Om de regeldruk voor agrariërs niet al te groot te maken, geldt het verbod niet voor dwarssloten (hierdoor wordt het verkavelingspatroon niet aangetast) en hebben we de bestemming Agrarisch - Agrarisch bedrijf van het verbod uitgesloten. Werkzaamheden op het bedrijfserf kunnen dus gewoon plaatsvinden. De echt waardevolle boerenerven hebben we beschermd met de bestemming Waarde - Cultuurhistorie, zodat we deze erven via deze bestemming al voldoende hebben beschermd. Ook kunnen we bij niet cultuurhistorisch waardevolle erven met de aanduiding 'houtsingel' binnen de bestemming Agrarisch - Agrarisch Bedrijf waardevolle singelbeplanting beschermen.

Hoofdstuk 8 Inspraak en overleg

8.1 Vooroverleg

Deze paragraaf wordt gebruikt in geval van wel vooroverleg.

Op grond van artikel 3.1.1. van het Besluit ruimtelijke ordening wordt geeist dat bij de voorbereiding van een bestemmingsplan overleg wordt gevoerd met die diensten van het rijk en de provincie die betrokken zijn bij de zorg voor de ruimtelijke ordening of belast zijn met de behartiging van belangen welke in het plan in het geding zijn.

In het kader van het vooroverleg ex artikel 3.1.1. Besluit ruimtelijke ordening (Bro) is het bestemmingsplan verzonden naar de volgende instanties:

  • Provincie Overijssel;
  • Waterschap Drents Overijsselse Delta.

Uitkomst vooroverleg:

De provincie alsmede het waterschap hebben beide per mail op respectievelijk 21 april 2021 en 30 april 2021 aangegeven geen bezwaar te hebben tegen het bestemmingsplan.
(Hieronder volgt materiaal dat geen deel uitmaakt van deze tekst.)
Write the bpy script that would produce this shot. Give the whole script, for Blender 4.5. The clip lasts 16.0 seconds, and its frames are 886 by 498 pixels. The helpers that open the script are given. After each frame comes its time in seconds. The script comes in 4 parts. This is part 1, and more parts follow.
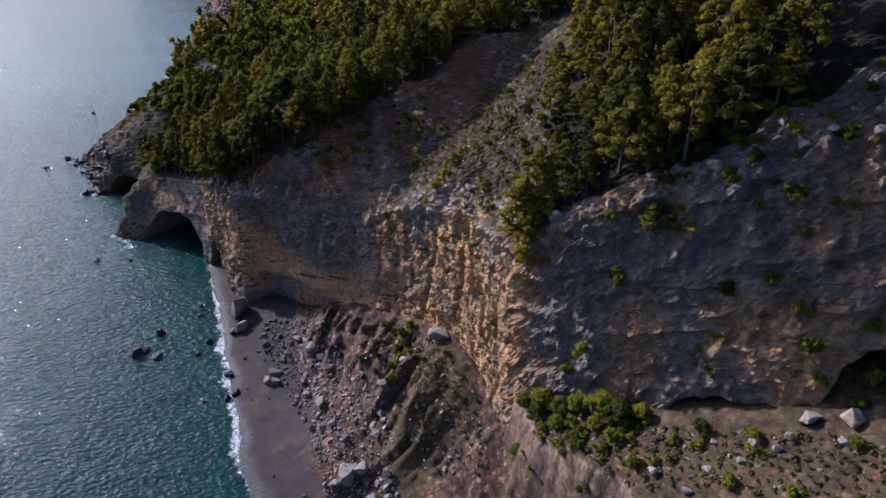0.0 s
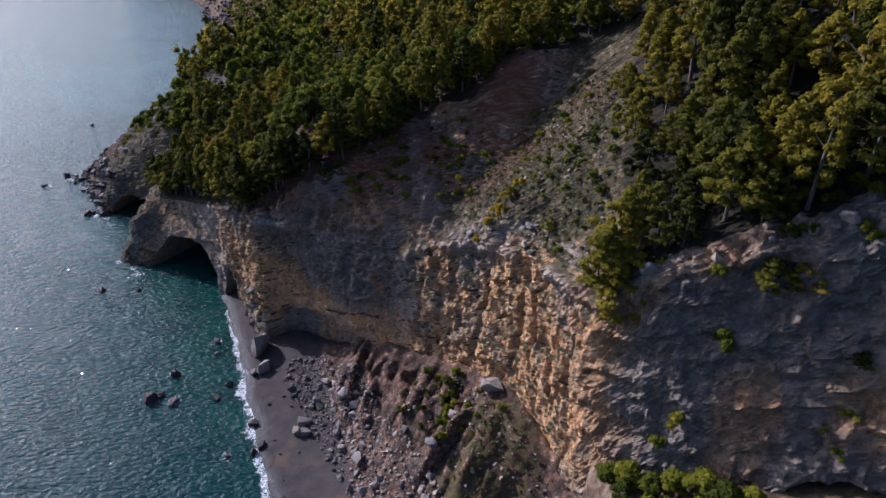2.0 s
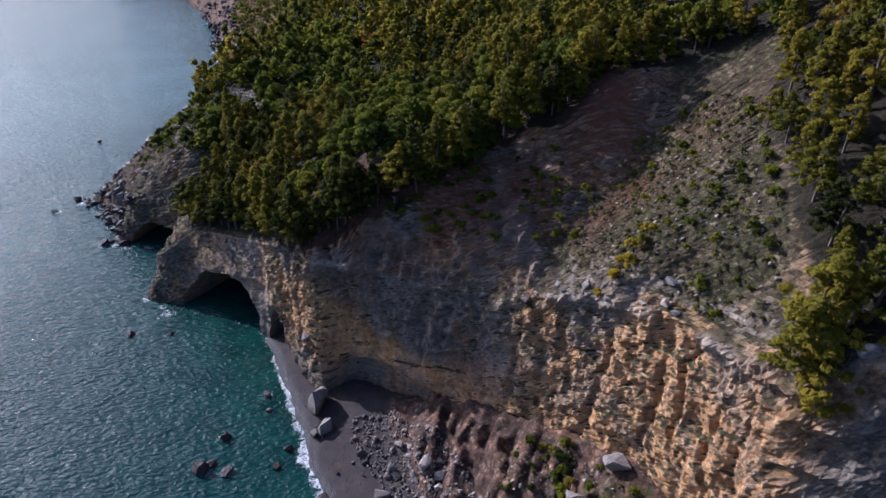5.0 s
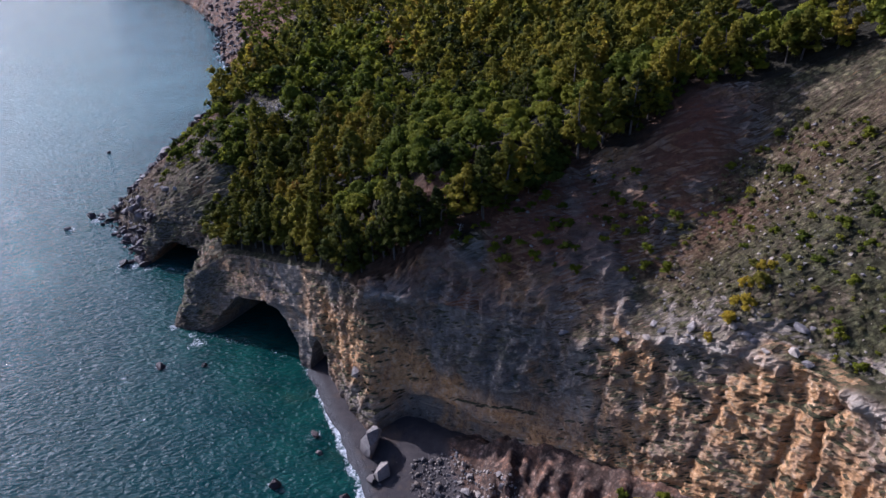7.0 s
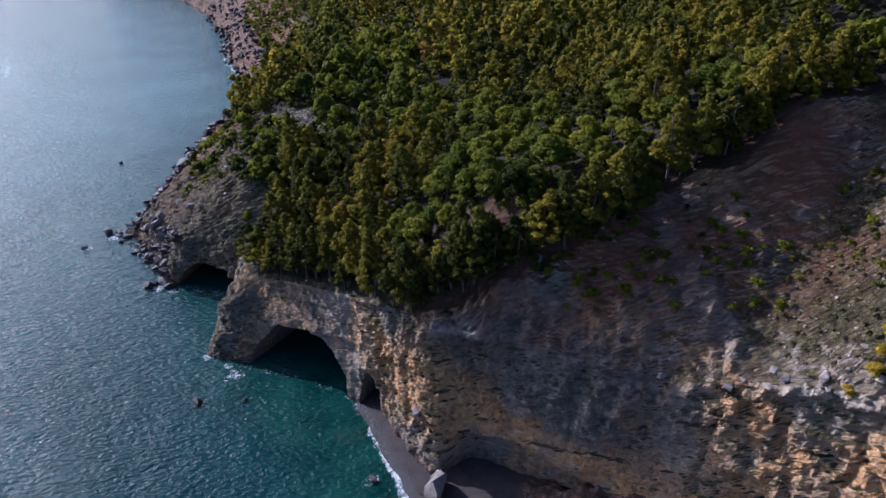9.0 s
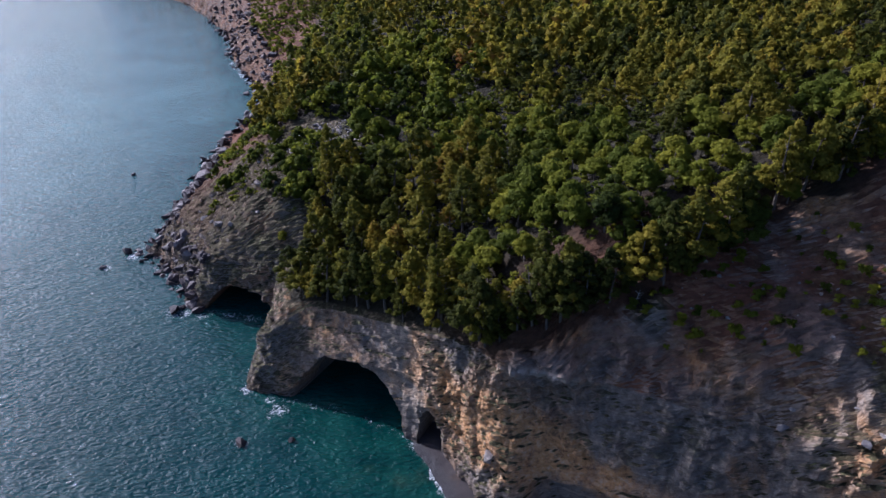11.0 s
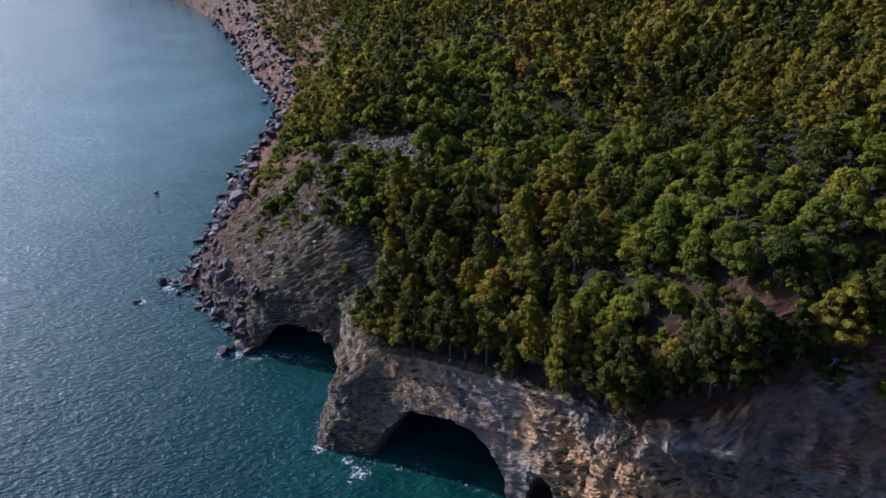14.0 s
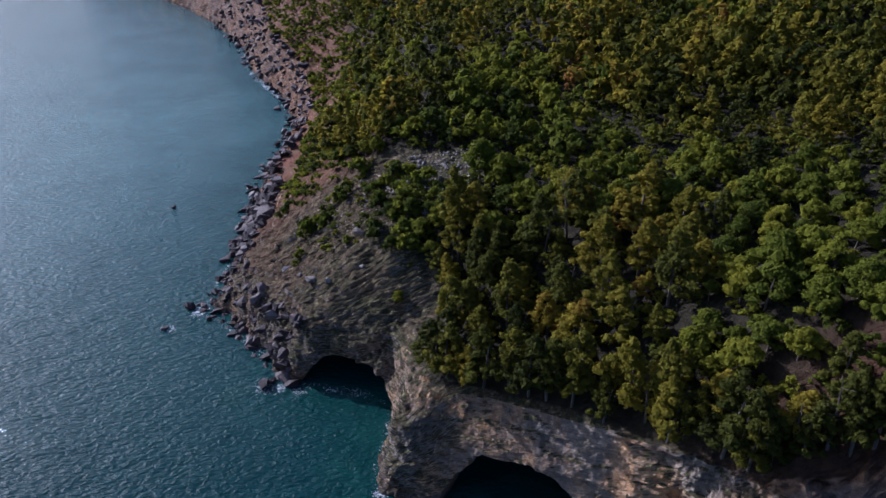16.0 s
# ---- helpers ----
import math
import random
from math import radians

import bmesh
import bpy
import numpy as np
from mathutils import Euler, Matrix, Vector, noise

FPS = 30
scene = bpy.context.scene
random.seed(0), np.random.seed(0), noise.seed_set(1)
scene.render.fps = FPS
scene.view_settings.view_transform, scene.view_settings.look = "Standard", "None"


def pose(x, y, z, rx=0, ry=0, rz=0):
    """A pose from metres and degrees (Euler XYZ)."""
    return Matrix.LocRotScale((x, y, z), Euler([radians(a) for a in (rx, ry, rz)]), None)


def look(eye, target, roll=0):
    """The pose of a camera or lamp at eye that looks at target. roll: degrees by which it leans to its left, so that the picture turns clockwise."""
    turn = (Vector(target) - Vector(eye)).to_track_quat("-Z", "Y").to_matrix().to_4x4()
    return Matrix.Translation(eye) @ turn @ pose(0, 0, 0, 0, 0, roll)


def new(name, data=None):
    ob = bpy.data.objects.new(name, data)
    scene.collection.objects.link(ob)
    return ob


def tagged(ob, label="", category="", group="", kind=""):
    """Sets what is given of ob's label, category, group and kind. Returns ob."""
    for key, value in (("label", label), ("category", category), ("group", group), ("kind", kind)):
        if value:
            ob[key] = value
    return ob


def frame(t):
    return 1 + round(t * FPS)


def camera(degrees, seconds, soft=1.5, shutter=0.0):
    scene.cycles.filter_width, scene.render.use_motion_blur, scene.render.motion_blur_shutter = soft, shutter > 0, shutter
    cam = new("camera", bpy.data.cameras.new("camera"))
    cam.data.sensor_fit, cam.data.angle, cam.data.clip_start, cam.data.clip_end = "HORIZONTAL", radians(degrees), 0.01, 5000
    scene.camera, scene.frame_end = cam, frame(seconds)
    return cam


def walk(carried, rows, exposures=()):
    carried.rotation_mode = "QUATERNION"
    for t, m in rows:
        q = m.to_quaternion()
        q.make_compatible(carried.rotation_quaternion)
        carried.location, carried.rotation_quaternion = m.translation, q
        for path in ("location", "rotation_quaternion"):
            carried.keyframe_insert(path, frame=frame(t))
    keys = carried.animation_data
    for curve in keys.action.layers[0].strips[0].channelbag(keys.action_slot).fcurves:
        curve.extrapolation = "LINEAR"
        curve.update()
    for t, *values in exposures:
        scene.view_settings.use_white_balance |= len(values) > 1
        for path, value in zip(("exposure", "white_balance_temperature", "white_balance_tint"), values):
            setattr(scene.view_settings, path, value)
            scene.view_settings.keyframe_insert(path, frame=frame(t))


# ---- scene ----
# the flight: seconds, place, yaw, pitch, roll
cam = camera(68.0, 16.0)
ROWS = [
    (0.0, 0.00, 0.00, 100.50, 0.000, -29.401, -0.273),
    (0.5, -2.51, 3.80, 100.60, -0.194, -29.379, -0.212),
    (1.0, -5.16, 7.57, 100.69, -0.371, -29.347, -0.178),
    (1.5, -7.93, 11.24, 100.76, -0.548, -29.321, -0.143),
    (2.0, -10.88, 14.85, 100.74, -0.738, -29.286, -0.136),
    (2.5, -13.89, 18.31, 100.65, -0.933, -29.264, -0.143),
    (3.0, -17.05, 21.69, 100.50, -1.087, -29.214, -0.149),
    (3.5, -20.27, 24.98, 100.31, -1.248, -29.164, -0.171),
    (4.0, -23.52, 28.11, 100.15, -1.455, -29.175, -0.217),
    (6.5, -40.42, 43.62, 100.28, -2.540, -29.305, -0.314),
    (7.0, -43.75, 46.81, 100.39, -2.685, -29.350, -0.372),
    (7.5, -47.01, 50.04, 100.52, -2.822, -29.432, -0.453),
    (8.0, -50.32, 53.32, 100.65, -2.966, -29.516, -0.537),
    (8.5, -53.69, 56.59, 100.68, -3.119, -29.602, -0.608),
    (9.0, -57.06, 59.78, 100.66, -3.319, -29.663, -0.627),
    (11.5, -74.29, 75.46, 100.66, -4.471, -29.720, -0.424),
    (12.0, -77.67, 78.69, 100.58, -4.665, -29.735, -0.421),
    (12.5, -80.96, 81.98, 100.46, -4.884, -29.755, -0.440),
    (13.0, -84.29, 85.35, 100.25, -5.082, -29.799, -0.471),
    (13.5, -87.62, 88.73, 100.03, -5.283, -29.840, -0.467),
    (14.0, -90.89, 91.96, 99.89, -5.515, -29.871, -0.477),
    (14.5, -94.22, 95.22, 99.78, -5.751, -29.869, -0.488),
    (15.0, -97.52, 98.46, 99.73, -6.018, -29.884, -0.465),
    (15.5, -100.94, 101.71, 99.76, -6.272, -29.913, -0.442),
    (16.0, -104.38, 104.92, 99.84, -6.537, -29.943, -0.403),
]
walk(cam, [(t, pose(x, y, z, 90 + pitch, 0, yaw) @ pose(0, 0, 0, 0, 0, roll)) for t, x, y, z, yaw, pitch, roll in ROWS],
     exposures=[(0.0, -0.1, 4970, 21), (9.0, 0.1, 4720, 22), (12.5, 0.12, 4740, 22), (16.0, -0.26, 4680, 21)])

# ---- light: low hazy sun over the sea, ahead and to the side ----
SUN_AZ, SUN_EL = radians(-50), radians(28)
world = bpy.data.worlds.new("sky")
scene.world = world
world.use_nodes = True
wn = world.node_tree.nodes
sky = wn.new("ShaderNodeTexSky")
sky.sky_type, sky.sun_disc = "NISHITA", False
sky.sun_elevation, sky.sun_rotation = SUN_EL, SUN_AZ
sky.air_density, sky.dust_density, sky.ozone_density = 1.0, 5.0, 3.0
world.node_tree.links.new(sky.outputs["Color"], wn["Background"].inputs["Color"])
wn["Background"].inputs["Strength"].default_value = 0.122
SUN_WAY = Vector((math.cos(SUN_EL) * math.sin(SUN_AZ), math.cos(SUN_EL) * math.cos(SUN_AZ), math.sin(SUN_EL)))
sun = new("sun", bpy.data.lights.new("sun", "SUN"))
sun.data.energy, sun.data.angle, sun.data.color = 6.0, radians(0.6), (1.0, 0.86, 0.70)
sun.matrix_world = look((0, 0, 300), Vector((0, 0, 300)) - SUN_WAY)


# ---- small numeric helpers ----
def lattice(ix, iy, iz, seed):
    with np.errstate(over="ignore"):
        h = (ix.astype(np.uint32) * np.uint32(374761393) + iy.astype(np.uint32) * np.uint32(668265263)
             + iz.astype(np.uint32) * np.uint32(2147483647) + np.uint32(seed * 974711 + 12345))
        h = (h ^ (h >> np.uint32(13))) * np.uint32(1274126177)
        h = (h ^ (h >> np.uint32(16))) * np.uint32(2246822519)
        h = h ^ (h >> np.uint32(15))
    return h.astype(np.float64) / 4294967295.0


def vnoise(p, seed=0):
    """Value noise in -1..1 for points of shape (..., 3)."""
    i = np.floor(p)
    f = p - i
    f = f * f * (3 - 2 * f)
    i = i.astype(np.int64)
    out = 0
    for a in (0, 1):
        for b in (0, 1):
            for c in (0, 1):
                w = (f[..., 0] if a else 1 - f[..., 0]) * (f[..., 1] if b else 1 - f[..., 1]) * (f[..., 2] if c else 1 - f[..., 2])
                out = out + w * lattice(i[..., 0] + a, i[..., 1] + b, i[..., 2] + c, seed)
    return out * 2 - 1


def fbm(p, octaves=4, seed=0, ridged=False):
    total, amp, norm = 0, 1.0, 0
    for k in range(octaves):
        n = vnoise(p * 2 ** k, seed + k * 7)
        total = total + amp * ((1 - 2 * np.abs(n)) if ridged else n)
        norm += amp
        amp *= 0.5
    return total / norm


def p3(x, y, z=0.0):
    return np.stack(np.broadcast_arrays(x, y, z), -1).astype(float)


def smooth(a, b, x):
    t = np.clip((x - a) / (b - a), 0, 1)
    return t * t * (3 - 2 * t)


def inside(x, y, poly):
    """Which of the points lie in a polygon of plan points."""
    res = np.zeros(np.shape(x), bool)
    for (x0, y0), (x1, y1) in zip(poly, poly[1:] + poly[:1]):
        cross = (y0 > y) != (y1 > y)
        with np.errstate(divide="ignore", invalid="ignore"):
            res ^= cross & (x < (x1 - x0) * (y - y0) / (y1 - y0 + 1e-12) + x0)
    return res


def line_distance(x, y, line):
    """Distance to a plan polyline, and how far along it the nearest place lies."""
    best, along = np.full(np.shape(x), 1e9), np.zeros(np.shape(x))
    run = 0.0
    for (x0, y0), (x1, y1) in zip(line, line[1:]):
        dx, dy = x1 - x0, y1 - y0
        ln = math.hypot(dx, dy)
        t = np.clip(((x - x0) * dx + (y - y0) * dy) / ln ** 2, 0, 1)
        d = np.hypot(x - x0 - t * dx, y - y0 - t * dy)
        near = d < best
        best, along = np.where(near, d, best), np.where(near, run + t * ln, along)
        run += ln
    return best, along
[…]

Hiermee is het vooroverleg positief is afgerond.

8.2 Zienswijzen

Het ontwerpwijzigingsplan is op 1 juni 2021 gepubliceerd in het huis-aan-huisblad en de Staatscourant en was ook digitaal raadpleegbaar op www.ruimtelijkeplannen.nl. Het ontwerpplan heeft vanaf 2 juni 2021 gedurende zes weken ter inzage gelegen. Tijdens deze periode zijn er geen zienswijzen ingediend.